-- start of DATA SECTION --
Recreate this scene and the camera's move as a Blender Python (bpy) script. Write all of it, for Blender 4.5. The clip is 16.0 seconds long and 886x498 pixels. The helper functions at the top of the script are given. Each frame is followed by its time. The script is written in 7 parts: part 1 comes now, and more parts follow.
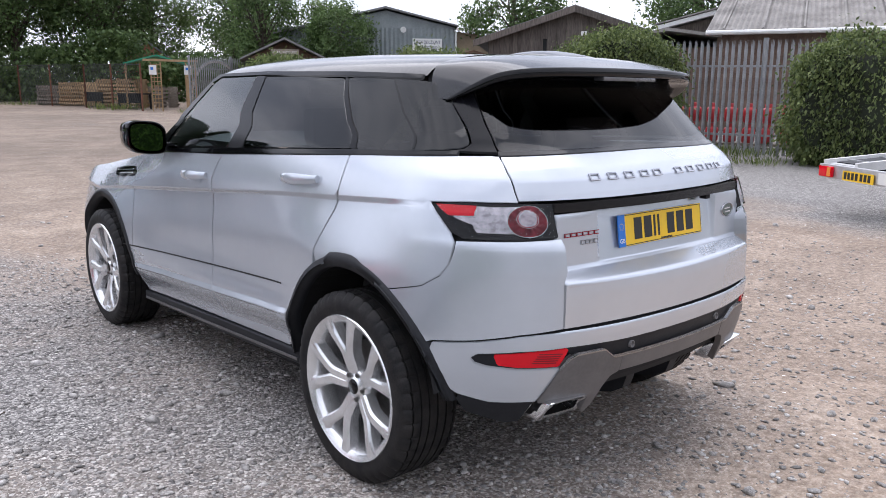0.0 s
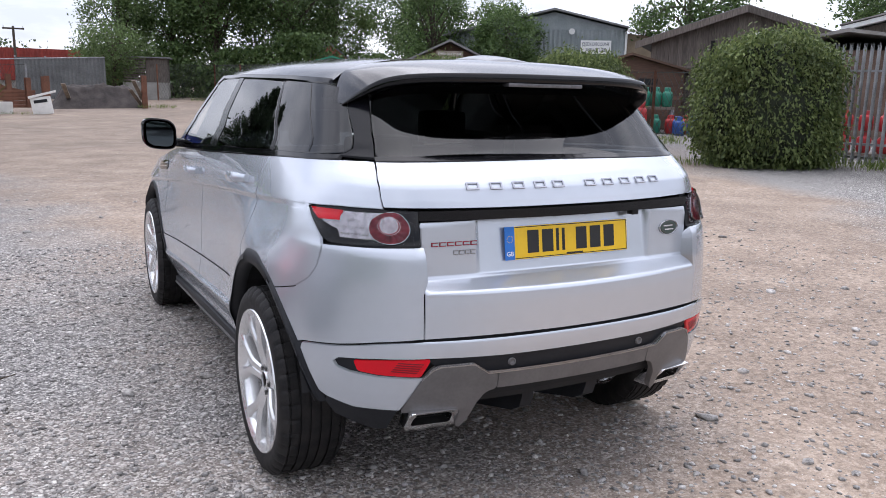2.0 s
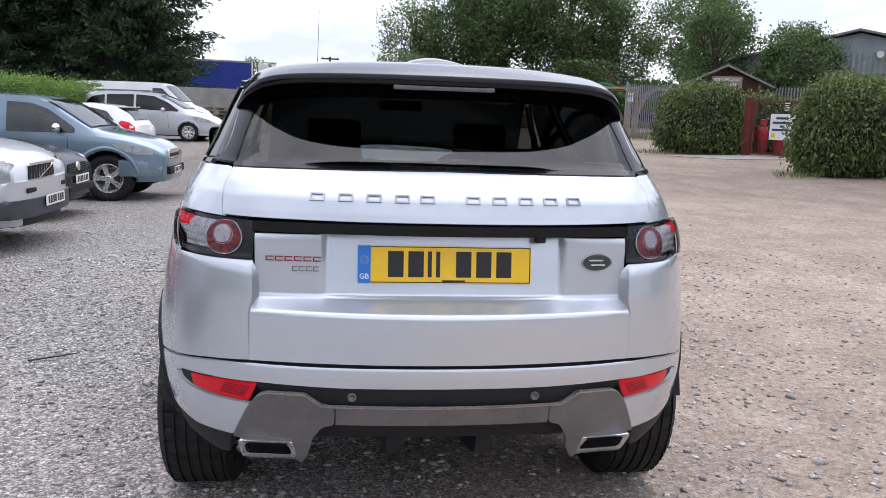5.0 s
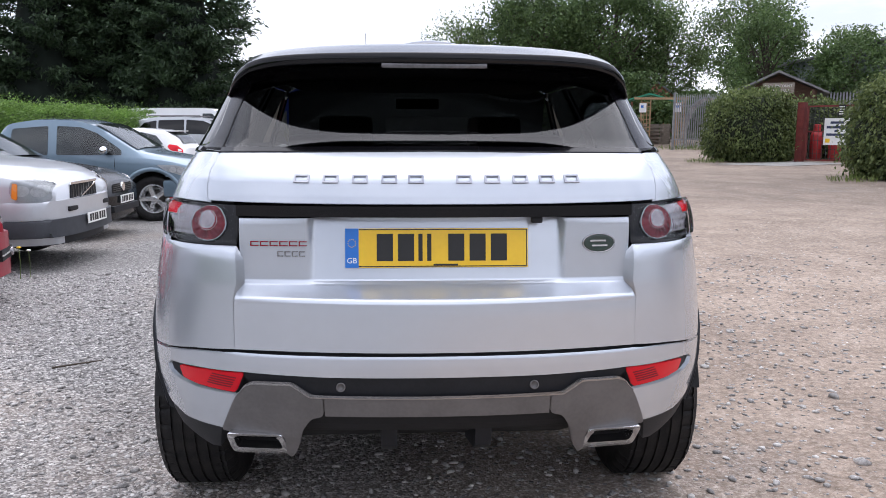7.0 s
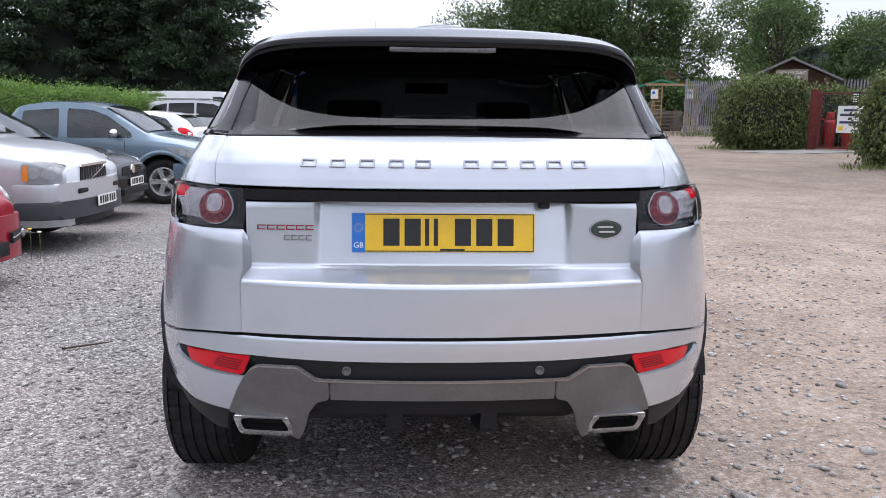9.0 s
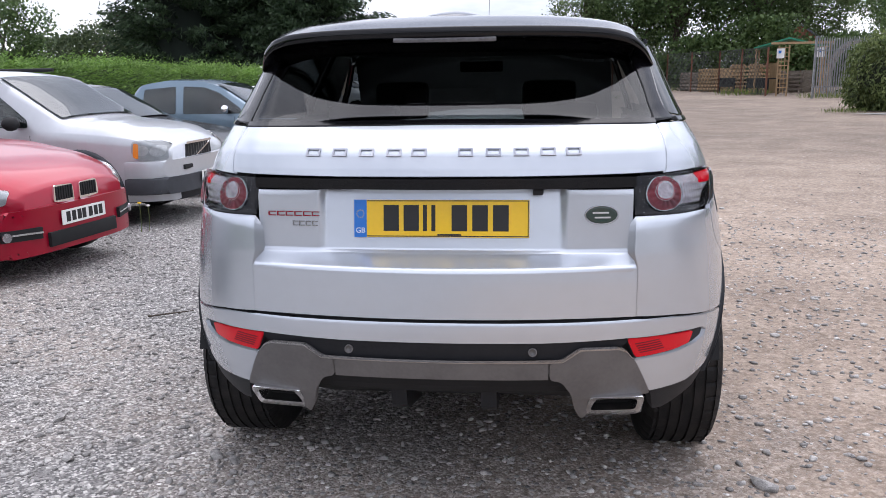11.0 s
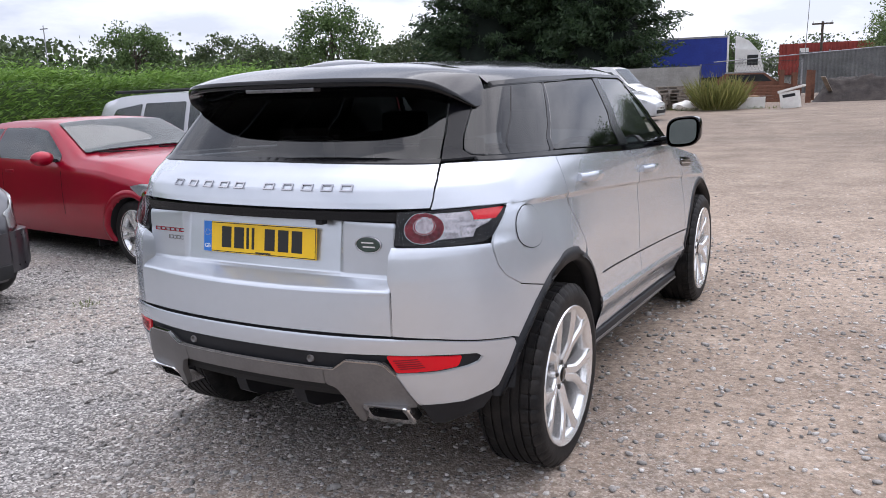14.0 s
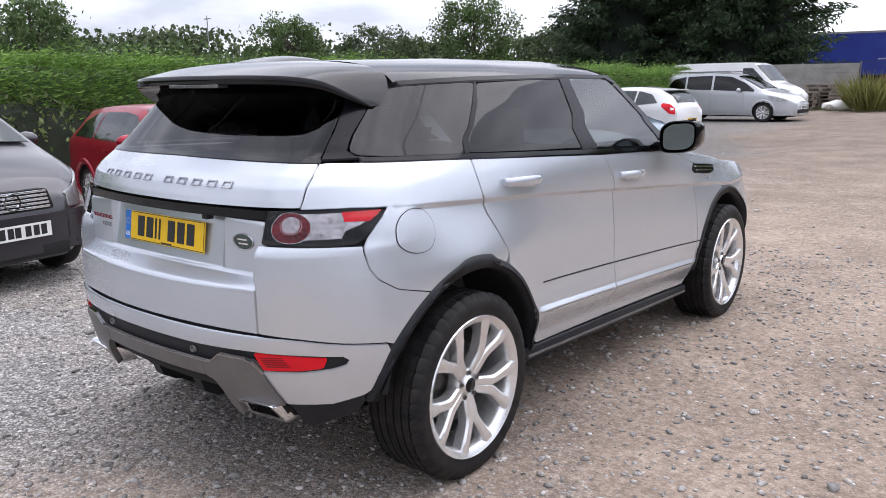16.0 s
-- end of DATA SECTION --
## STATED PROBLEM
Make an exact copy of the data above, pictures excluded.

## WORKED ANSWER
Recreate this scene and the camera's move as a Blender Python (bpy) script. Write all of it, for Blender 4.5. The clip is 16.0 seconds long and 886x498 pixels. The helper functions at the top of the script are given. Each frame is followed by its time. The script is written in 7 parts: part 1 comes now, and more parts follow.
0.0 s
2.0 s
5.0 s
7.0 s
9.0 s
11.0 s
14.0 s
16.0 s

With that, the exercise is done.